▶ [Requirements] Keep every line where the word "that" appears; drop the rest.

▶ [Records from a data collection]
□ □ □ □ □
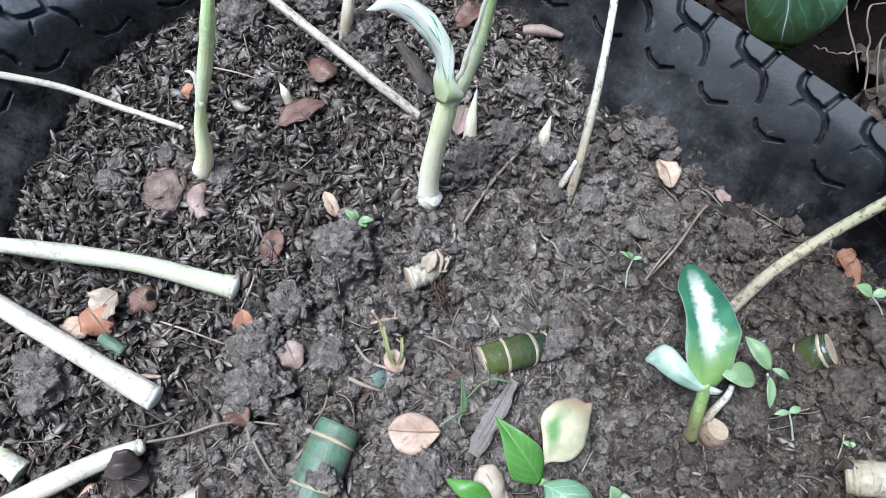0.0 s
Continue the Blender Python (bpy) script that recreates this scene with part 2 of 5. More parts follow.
def stem_mat(name, low, high, spots=None, rough=0.4, share=0.6, dirt=0.6):
    """A fleshy stem: low and high are the colours at its ends (by its map), with darker flecks along it."""
    n = Nodes(name)
    sep = n.put("ShaderNodeSeparateXYZ")
    n.link(n.coords("UV"), sep.inputs[0])
    c = n.coords()
    nz = n.noise(c, 70.0, 5.0)
    f = n.math("ADD", sep.outputs[1], n.math("MULTIPLY", n.math("SUBTRACT", nz, 0.5), 0.5))
    col = n.ramp(f, [(0.25, low), (0.8, high)])
    if spots:
        map_ = n.put("ShaderNodeMapping")
        map_.inputs["Scale"].default_value = (3.0, 14.0, 1.0)
        n.link(n.coords("UV"), map_.inputs[0])
        sz = n.noise(map_.outputs[0], 1.6, 5.0, 0.65)
        col = n.mix(n.ramp(sz, [(share, 0.0), (share + 0.07, 0.85)]), col, spots)
    run = n.put("ShaderNodeMapping")
    run.inputs["Scale"].default_value = (11.0, 2.2, 1.0)
    n.link(n.coords("UV"), run.inputs[0])
    streak = n.noise(run.outputs[0], 1.5, 4.0, 0.6)
    col = n.mix(n.ramp(streak, [(0.45, 0.0), (0.7, 0.6 * dirt)]), col, tuple(0.6 * k for k in low))
    fine = n.noise(c, 500.0, 3.0)
    col = n.mix(n.ramp(n.math("MULTIPLY", fine, nz), [(0.28, 0.0), (0.4, 0.8 * dirt)]), col, tuple(0.4 * k for k in low))
    n.bump(n.math("ADD", n.math("ADD", nz, fine), n.math("MULTIPLY", streak, 1.5)), 0.35, 0.001)
    n.bsdf.inputs["Subsurface Weight"].default_value = 0.7
    n.bsdf.inputs["Subsurface Scale"].default_value = 1.0
    n.bsdf.inputs["Subsurface Radius"].default_value = (0.008, 0.0075, 0.005)
    return n.done(col, rough, 0.45)


def dry_mat(name, dark, light, rough=0.55, freq=9.0, spots=0.5):
    """A dead leaf by its map: mottled, with darker veins, browned edges and rot spots."""
    n = Nodes(name)
    sep = n.put("ShaderNodeSeparateXYZ")
    n.link(n.coords("UV"), sep.inputs[0])
    u = n.math("ABSOLUTE", n.math("SUBTRACT", n.math("MULTIPLY", sep.outputs[0], 2.0), 1.0))
    c = n.coords()
    nz, mz, fz = n.noise(c, 38.0, 6.0, 0.65), n.noise(c, 150.0, 6.0, 0.68), n.noise(c, 700.0, 4.0)
    tone = n.math("ADD", n.math("MULTIPLY", nz, 0.5), n.math("ADD", n.math("MULTIPLY", mz, 0.35), n.math("MULTIPLY", fz, 0.15)))
    col = n.ramp(tone, [(0.38, dark), (0.62, light)])
    slant = n.math("ADD", n.math("SUBTRACT", n.math("MULTIPLY", sep.outputs[1], freq), n.math("MULTIPLY", u, 0.35 * freq)), n.math("MULTIPLY", n.math("SUBTRACT", nz, 0.5), 1.2))
    vein = n.math("ABSOLUTE", n.math("SUBTRACT", n.math("FRACT", slant), 0.5))
    line = n.math("MAXIMUM", n.ramp(vein, [(0.03, 0.14), (0.13, 0.0)]), n.ramp(u, [(0.02, 0.4), (0.07, 0.0)]))
    col = n.mix(line, col, tuple(0.45 * k for k in dark))
    edge = n.ramp(n.math("ADD", u, n.math("MULTIPLY", n.math("SUBTRACT", mz, 0.5), 0.5)), [(0.8, 0.0), (1.02, 0.6)])
    col = n.mix(edge, col, tuple(0.5 * k for k in dark))
    col = n.mix(n.ramp(n.math("MULTIPLY", mz, nz), [(0.3, 0.0), (0.37, spots)]), col, tuple(0.3 * k for k in dark))
    n.bump(n.math("ADD", n.math("ADD", nz, mz), n.math("SUBTRACT", n.math("MULTIPLY", fz, 0.4), line)), 0.5, 0.001)
    return n.done(col, rough, 0.35)


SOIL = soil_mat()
CLOD = mottled("soil_lumps", (0.04, 0.031, 0.024), (0.56, 0.49, 0.415), 150.0, 0.52, 0.5, 1.0, 0.003, 560.0, 0.85, (0.25, 0.212, 0.175), dimmed=True)
BIGCLOD = mottled("clay_clod", (0.035, 0.028, 0.022), (0.52, 0.455, 0.385), 170.0, 0.55, 0.5, 1.0, 0.004, 520.0, 0.0, (0.18, 0.153, 0.128), dimmed=True)
HUSK = mottled("rice_husk", (0.04, 0.031, 0.025), (0.62, 0.54, 0.45), 70.0, 0.4, 0.5, 0.3, 0.0005, 900.0, 1.0, (0.2, 0.168, 0.138), 0.6)
BARKBIT = mottled("bark_bits", (0.04, 0.026, 0.018), (0.34, 0.25, 0.18), 90.0, 0.6, 0.4, 0.5, 0.0006, 700.0, 0.95, (0.13, 0.09, 0.064))
FIBREBIT = mottled("root_bits", (0.1, 0.075, 0.055), (0.5, 0.43, 0.34), 60.0, 0.7, 0.3, 0.3, 0.0005, 700.0, 0.9)
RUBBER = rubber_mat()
# Darker copy of the tyre rubber; the rear wall's shade is in its colour.
SHADEDRUBBER = mottled("shaded_rubber", (0.004, 0.004, 0.0045), (0.016, 0.016, 0.017), 40.0, 0.6, 0.2, 0.4, 0.001, 500.0)
# Near-black albedo: the shade behind the planter is put into the earth's colour.
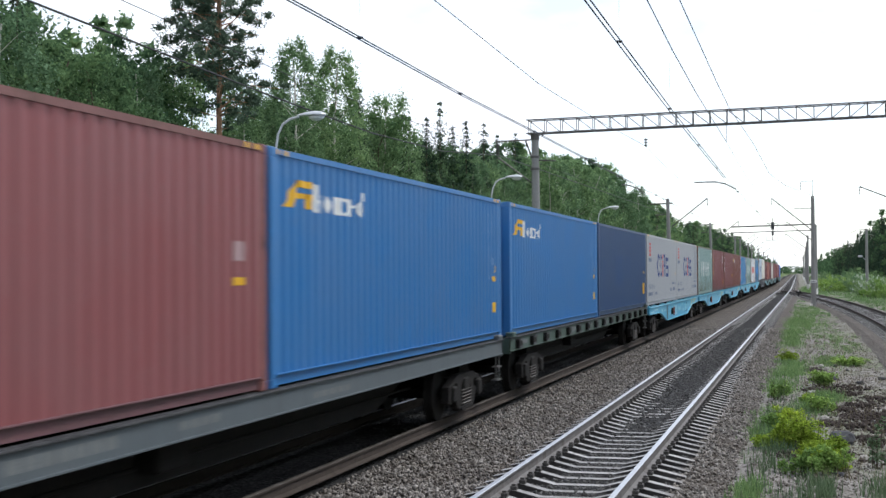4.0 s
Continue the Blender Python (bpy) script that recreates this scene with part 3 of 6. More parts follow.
def railway_emblem(c):
    mark(c, "emblem", ring(1.98, 1.98, 0.56, 0.50, 0.17, -55, 235, 20, wz=0.14) + rect(1.86, 2.04, 1.5, 1.95) + [[(1.66, 1.85), (2.24, 1.85), (2.14, 2.1), (1.76, 2.1)]] + [[(1.52, 1.36), (2.40, 1.36), (2.22, 1.52), (1.68, 1.52)]], M_WHITE, "white round emblem")
    for i, (a, b, z0, z1) in enumerate(((3.22, 4.17, 1.29, 2.22), (4.89, 5.64, 1.36, 2.14), (6.29, 7.5, 1.31, 2.18), (8.0, 9.02, 1.39, 2.13))):
        mark(c, "character", glyph_block(a, b, z0, z1, 40 + i), M_WHITE, "large white character as plain strokes")
    letters(c, strokes(3.19, 5.4, 0.66, 1.09, "ohinn") + strokes(5.98, 9.05, 0.63, 1.08, "nninhnh"), M_WHITE)
    mark(c, "small_print", bars(16, 9.07, 11.46, 0.47, 0.58, 0.42), M_WHITE)
    mark(c, "small_print", bars(6, 10.86, 12.0, 2.39, 2.5, 0.2) + bars(3, 10.86, 11.5, 2.25, 2.34, 0.2), M_WHITE)
    mark(c, "warning_label", rect(11.62, 11.9, 0.96, 1.13), M_YELLOW)
    mark(c, "warning_label", rect(11.62, 11.85, 1.75, 1.9), M_YELLOW)


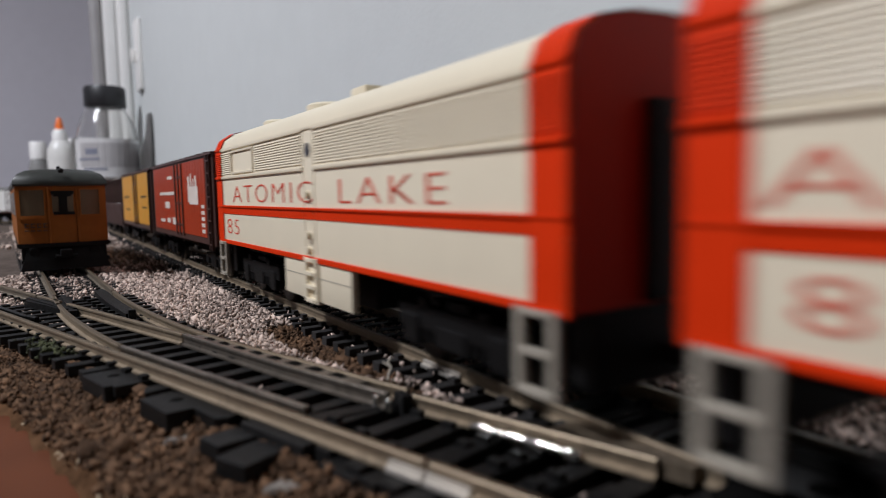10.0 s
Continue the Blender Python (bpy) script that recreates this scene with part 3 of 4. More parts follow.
def diesel_a():
    t = thing("diesel_locomotive", "cream and orange-red model diesel locomotive with rounded nose", "locomotive", "diesel units")
    # body shell: nose, cab, hood
    bm = bmesh.new()
    zs = [16.0 + 0.0] + [17, 19, 22, 25, 28, 31, 33, 35, 36.5, 37.4, 37.6, 37.85, 38.6, 39.4, 40.2, 41, 41.6, 42.0]
    nose_shell(bm, zs, 0.0, lambda z: 24.5, cap=True)
    nose_shell(bm, [3.5, 5.2, 6.9, 8, 9.5, 10.8, 12, 14, 16.0], 0.0, lambda z: 16.5)
    hood(bm, 34.0, 175.0, 16.0, drop=LOW)
    bm.faces.new([bm.verts.new(p) for p in ((-SIDE, 175, 16), (-SIDE, 175, 45.5 - LOW), (-12.8, 175, 50.9 - LOW), (0, 175, 52.6 - LOW), (12.8, 175, 50.9 - LOW), (SIDE, 175, 45.5 - LOW), (SIDE, 175, 16))])
    for s in (-1, 1):        # cab side below the windows
        bm.faces.new([bm.verts.new(p) for p in ((s * SIDE, 24.5, 16), (s * SIDE, 34, 16), (s * SIDE, 34, 36.2), (s * SIDE, 24.5, 36.2))])
        bm.faces.new([bm.verts.new(p) for p in ((s * SIDE, 24.5, 36.2), (s * SIDE, 26.6, 36.2), (s * SIDE, 27.5, 42.6), (s * SIDE, 25.5, 42.0))])
        bm.faces.new([bm.verts.new(p) for p in ((s * SIDE, 27.5, 42.6), (s * SIDE, 34, 42.6), (s * SIDE, 34, 45.5), (s * SIDE, 28.8, 45.3))])
        bm.faces.new([bm.verts.new(p) for p in ((s * SIDE, 33.2, 36.2), (s * SIDE, 34, 36.2), (s * SIDE, 34, 42.6), (s * SIDE, 33.2, 42.6))])
    part("body_shell", bm, M_CREAM, t, "cream plastic body shell", smooth=True)
    # cab roof and windscreen surround
    top = [(0, 24.6, 50.2), (6.5, 25.6, 49.9), (12.6, 27.6, 48.7), (16.0, 29.0, 47.0), (17.3, 29.4, 45.4), (SIDE, 28.8, 45.2)]
    low = [(0, 15.8, 41.8), (6.5, 17.0, 41.2), (12.6, 20.0, 39.5), (15.7, 21.8, 37.7), (17.1, 23.4, 36.6), (SIDE, 24.5, 36.2)]
    roof = [(0, 34, 52.6), (7, 34, 52.2), (12.8, 34, 50.9), (16.3, 34, 48.6), (17.4, 34, 46.6), (SIDE, 34, 45.8)]
    mid = [tuple(0.55 * a[i] + 0.45 * b[i] + (0.75 if i == 2 and k < 4 else 0) for i in range(3)) for k, (a, b) in enumerate(zip(top, roof))]
    top, mid, roof = ([(x, y, z - LOW * (1 if z > 44 else 0)) for x, y, z in row] for row in (top, mid, roof))
    bm = bmesh.new()
    for s in (-1, 1):
        loft(bm, [[Vector((s * x, y, z)) for x, y, z in row] for row in (low, top, mid, roof)])
    bmesh.ops.remove_doubles(bm, verts=bm.verts, dist=0.02)
    part("cab_roof", bm, M_CREAM, t, smooth=True)
    # windscreen panes: two raked panes either side of a centre post
    for s in (-1, 1):
        bm = bmesh.new()
        nrm = Vector((s * 0.22, -0.66, 0.72))
        def on(u, v):
            x0, x1 = [tuple(Vector(row[0]).lerp(Vector(row[1]), min(u, 1)) if u <= 1 else Vector(row[1]).lerp(Vector(row[2]), min(u - 1, 1)) if u <= 2 else Vector(row[2]).lerp(Vector(row[3]), u - 2)) for row in (low, top)]
            p = Vector(x0).lerp(Vector(x1), v)
            return Vector((s * p.x, p.y, p.z)) + nrm * 0.4
        us = [0.16, 0.6, 1.0, 1.5, 2.0, 2.35]
        vs_hi = [0.79, 0.81, 0.80, 0.77, 0.71, 0.58]
        loft(bm, [[on(u, 0.07) for u in us], [on(u, 0.07 + (h - 0.07) * 0.5) for u, h in zip(us, vs_hi)], [on(u, h) for u, h in zip(us, vs_hi)]])
        part("windscreen", bm, M_WIN, t, "smoked grey windscreen pane", smooth=True)
        fr = bmesh.new()
        ring = [on(u, 0.03) for u in us] + [on(u, h + 0.04) for u, h in reversed(list(zip(us, vs_hi)))]
        for a, b in zip(ring, ring[1:] + ring[:1]):
            rod(fr, a, b, 0.5, 8)
        part("windscreen_frame", fr, M_CREAM, t, smooth=True)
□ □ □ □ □
▶ [Output of the task]
Continue the Blender Python (bpy) script that recreates this scene with part 2 of 5. More parts follow.
Continue the Blender Python (bpy) script that recreates this scene with part 3 of 6. More parts follow.
Continue the Blender Python (bpy) script that recreates this scene with part 3 of 4. More parts follow.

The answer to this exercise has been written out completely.